- Directed by: Dave Fleischer Animated Sequences: Thomas Johnson
- Produced by: Max Fleischer S. Roy Luby (associate)
- Starring: Bonnie Poe as Betty Boop (voice - uncredited) Oscar Polk as a black janitor (uncredited)
- Cinematography: Sid Glenar
- Animation by: Thomas Johnson Otto Feuer
- Color process: Black and white
- Production company: Fleischer Studios
- Distributed by: Paramount Pictures
- Release date: April 22, 1938;
- Running time: 7 minutes
- Country: United States
- Language: English

= Out of the Inkwell (1938 film) =

Out of the Inkwell is a 1938 Max Fleischer/Betty Boop live-action and animated short film. The title and concept for the film were a tribute to the Out of the Inkwell series of films that Max Fleischer had produced during the 1920s.

==Synopsis==
A live-action black janitor, played by Oscar Polk, best known for his portrayal as the servant "Pork" in the 1939 film Gone with the Wind, studies hypnotism from a book while cleaning Max Fleischer's desk at the Fleischer studio. He manages to conjure Max's pen into drawing Betty Boop. In a sequence of animation mixed with live-action, he uses his new powers to control the white animated Boop. She in turn is able to control a small dog. After waking from the spell, Betty manages to work a few more spells. Fraught with racial innuendo, one of her tricks includes turning the black man white for a split-second, after which he begins cleaning in overdrive. Before that, he was sleeping on his broom and sweeping dirt under the carpet. At the end, Betty Boop leaps into a bottle of black ink.

==Reception==
Boxoffice (March 24, 1938): "Mostly juvenile appeal. That popular Max Fleischer animated stunt is used here, but their results are far from effective.

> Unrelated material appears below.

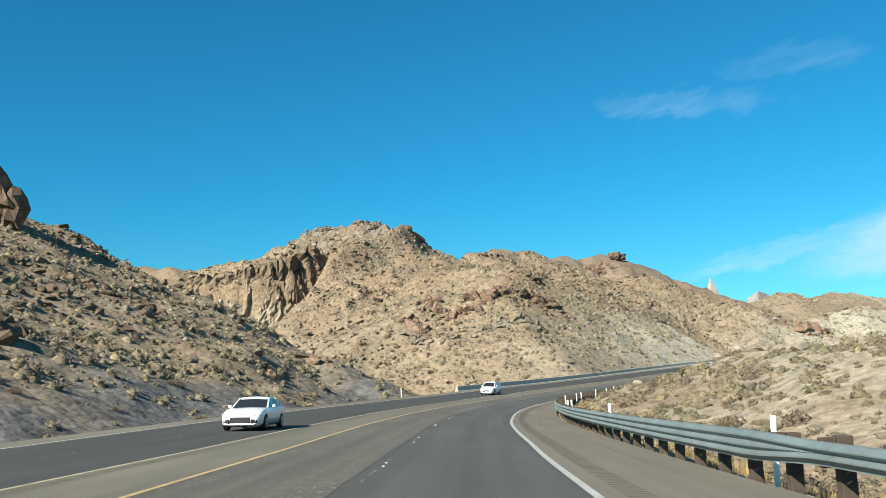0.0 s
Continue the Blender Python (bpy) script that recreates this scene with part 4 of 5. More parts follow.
# ---------------------------------------------------------------- scattered stones and shrubs
def merge(name, protos, places, mat, label, category, kind="stuff", flat=False):
    """One mesh of many copies: places rows of x, y, z, turn, size, tall, tint, prototype."""
    vs, fs, cs, base = [], [], [], 0
    for k, (pv, pf) in enumerate(protos):
        q = places[places[:, 7].astype(int) == k]
        if not len(q):
            continue
        c, s = np.cos(q[:, 3])[:, None], np.sin(q[:, 3])[:, None]
        x = (pv[None, :, 0] * c - pv[None, :, 1] * s) * q[:, 4:5] + q[:, 0:1]
        y = (pv[None, :, 0] * s + pv[None, :, 1] * c) * q[:, 4:5] + q[:, 1:2]
        z = pv[None, :, 2] * q[:, 5:6] + q[:, 2:3]
        vs.append(np.stack([x, y, z], -1).reshape(-1, 3))
        fs.append((pf[None] + (np.arange(len(q)) * len(pv))[:, None, None] + base).reshape(-1, 3))
        cs.append(np.repeat(q[:, 6], len(pv)))
        base += len(q) * len(pv)
    v, f, c = np.concatenate(vs), np.concatenate(fs), np.concatenate(cs)
    me = bpy.data.meshes.new(name)
    me.vertices.add(len(v))
    me.vertices.foreach_set("co", v.ravel())
    me.loops.add(f.size)
    me.loops.foreach_set("vertex_index", f.ravel())
    me.polygons.add(len(f))
    me.polygons.foreach_set("loop_start", np.arange(0, f.size, 3))
    me.update(calc_edges=True)
    at = me.color_attributes.new("tint", "FLOAT_COLOR", "POINT")
    at.data.foreach_set("color", np.stack([c, c, c, np.ones_like(c)], 1).ravel())
    if flat:
        me.shade_flat()
    me.materials.append(mat)
    return tagged(new(name, me), label, category, kind=kind)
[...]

There is a colored porter, who picks up hypnotism from a book lying on a cartoonist's desk. He brings the pen to life with an unaided drawing of Betty Boop. Betty watches the porter tire at his work and then hypnotized him into doing the work at a speedy clip."

Motion Picture Exhibitor (May 1, 1938): "The Boops will not be distributed by Paramount next year. This entrant will do nothing to make any exhibitor regret the company's decision. It has novelty, true, but of the old days."